By the time the Indian economy commenced its post-liberalisation growth story and I experienced peak hour commute in a Mumbai suburban train, both economic growth and stress had travelled through South Korea, South East Asia and China, mimicking Japan's financial ascent. It was now India's turn and it was only a matter of time before stress struck.

Alongside economic growth and the Asian century, stress has become an Asian caravan. But stress doesn't arrive in one's country as invitation to taste exhaustion. It comes dressed as a challenge.

Its evangelists ask: Are you man enough to shoulder stress?

Today this Procrustean bed reaches right down to India's schools and colleges, where millions prepare for a career, typically in very competitive fields.
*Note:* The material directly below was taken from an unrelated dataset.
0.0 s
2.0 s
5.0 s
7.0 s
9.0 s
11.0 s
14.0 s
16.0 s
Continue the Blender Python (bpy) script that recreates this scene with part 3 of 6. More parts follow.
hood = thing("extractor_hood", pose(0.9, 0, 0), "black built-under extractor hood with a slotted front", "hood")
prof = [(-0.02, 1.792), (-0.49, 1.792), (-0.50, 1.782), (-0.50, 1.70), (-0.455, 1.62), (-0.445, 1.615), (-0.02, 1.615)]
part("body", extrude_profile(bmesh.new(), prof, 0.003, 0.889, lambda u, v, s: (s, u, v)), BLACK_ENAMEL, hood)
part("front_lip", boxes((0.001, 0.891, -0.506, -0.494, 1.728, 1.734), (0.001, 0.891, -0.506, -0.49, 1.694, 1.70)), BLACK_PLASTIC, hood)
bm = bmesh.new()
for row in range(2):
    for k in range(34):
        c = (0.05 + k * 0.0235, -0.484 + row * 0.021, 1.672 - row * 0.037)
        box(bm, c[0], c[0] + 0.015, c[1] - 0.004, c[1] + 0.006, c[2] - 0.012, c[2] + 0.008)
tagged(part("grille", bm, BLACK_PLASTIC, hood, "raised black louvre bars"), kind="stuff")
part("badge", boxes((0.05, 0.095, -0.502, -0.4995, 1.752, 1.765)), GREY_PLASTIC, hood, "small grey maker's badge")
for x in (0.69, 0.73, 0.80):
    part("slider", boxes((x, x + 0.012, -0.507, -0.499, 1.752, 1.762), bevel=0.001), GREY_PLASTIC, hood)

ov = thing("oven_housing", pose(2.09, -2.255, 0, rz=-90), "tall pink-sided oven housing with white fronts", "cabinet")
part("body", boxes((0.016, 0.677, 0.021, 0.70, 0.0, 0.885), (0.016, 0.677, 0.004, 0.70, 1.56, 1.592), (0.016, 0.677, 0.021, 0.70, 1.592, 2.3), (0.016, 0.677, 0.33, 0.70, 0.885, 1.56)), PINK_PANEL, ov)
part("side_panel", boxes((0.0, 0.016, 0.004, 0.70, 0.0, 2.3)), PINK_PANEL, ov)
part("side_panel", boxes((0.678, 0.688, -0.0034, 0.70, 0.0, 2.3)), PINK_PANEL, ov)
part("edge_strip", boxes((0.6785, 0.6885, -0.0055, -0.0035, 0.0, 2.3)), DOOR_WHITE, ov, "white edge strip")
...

Needless to say, farming inner strength as panacea has also become a parallel money-minting industry.

In service of an abstract corporate greatness

Friends I spoke to reacted differently to the untimely demise of the young employee.

Some felt that underlying medical conditions should be probed in cases of untimely demise at work. Others felt that periodic medical check-ups and only the fit working high pressure jobs (a lovable option for the Spartans in our midst) would help limit such cases.

Still others said that the demise underscored the relevance of trade unions. Unions exist to protect employees.

India's trade unions have been weakened just when a new generation requires them. And yet, all these are merely treatment of the symptoms.

The virus causing the disease, they agreed, is as much social as it is industrial or driven by profit.

For instance, why should meaningless stress be something to overcome using atmashakti?

If the cause for stress is stupidity incarnate, why not walk away? And if one should walk off so, what kind of education, values and view of life should one possess?

The emergent uncertainty around what work means (toxic work places and the toxicity spread by toxic persons come only after that) didn't appear encompassed in the finance minister's call for inner strength and atmashakti.

In its absence, she seemed sadly in service of an abstract corporate greatness, visible to her and many of her generation but non-existent to others.

Shyam G Menon is a freelance journalist based in Mumbai.